Mainland China consists of 23 provinces, four municipalities and five autonomous regions; within these, there are 22 pilot Free Trade Zones, more than 200 national industrial/economic development zones, more than 170 high-tech zones, and numerous local industrial parks. European investors generally only think about first-tier cities such as Beijing, Shanghai and Shenzhen when trying to enter China; in practice, lower-tier cities might also be very attractive locations for European SMEs.
There are various factors to consider when selecting a location for your foreign-invested company in mainland China, including (but not limited to):
- Target consumer group/suppliers/partners: where are your clients/partners concentrated?
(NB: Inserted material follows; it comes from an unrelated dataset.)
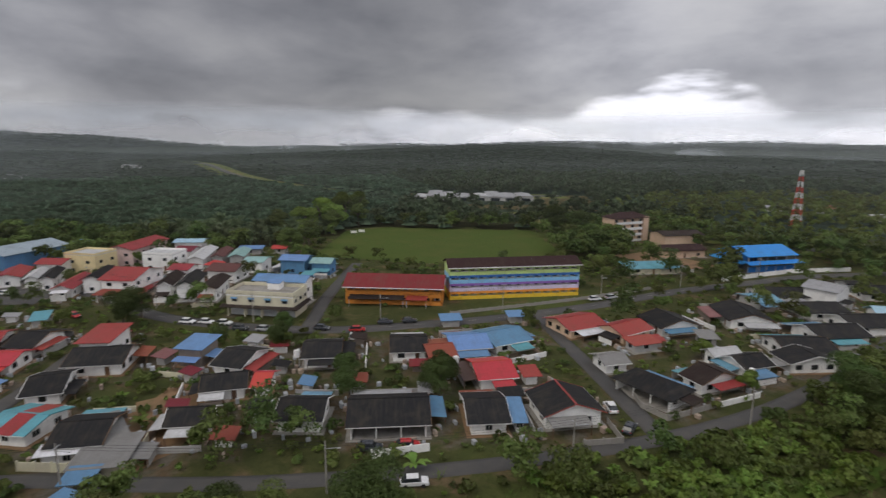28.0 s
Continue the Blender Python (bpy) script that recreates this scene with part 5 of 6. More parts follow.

- Infrastructure: different locations are connected in different ways (both domestically and internationally), each presenting different logistics challenges, time and costs.
- Human resources required: highly skilled talents (e.g. top scientists and engineers) are more widely available in first-tier cities and areas with polytechnic universities – but the salary requirements are also higher.
- Incentives provided by the local administration: including tax incentives, support in obtaining subsidies and loans, access to services, reduced red tape, matchmaking with potential partners, etc.
Traditionally, the majority of foreign companies have preferred larger cities along the coast – especially on the Yangtze River Delta and in Guangdong. However, central and western regions have grown enormously and now represent attractive choices for many businesses – also thanks to a large number of investment attraction policies and supporting services offered. It is not anymore uncommon for foreign companies to settle in areas such as Chengdu-Chongqing, Hainan, Anhui, Hubei, and others.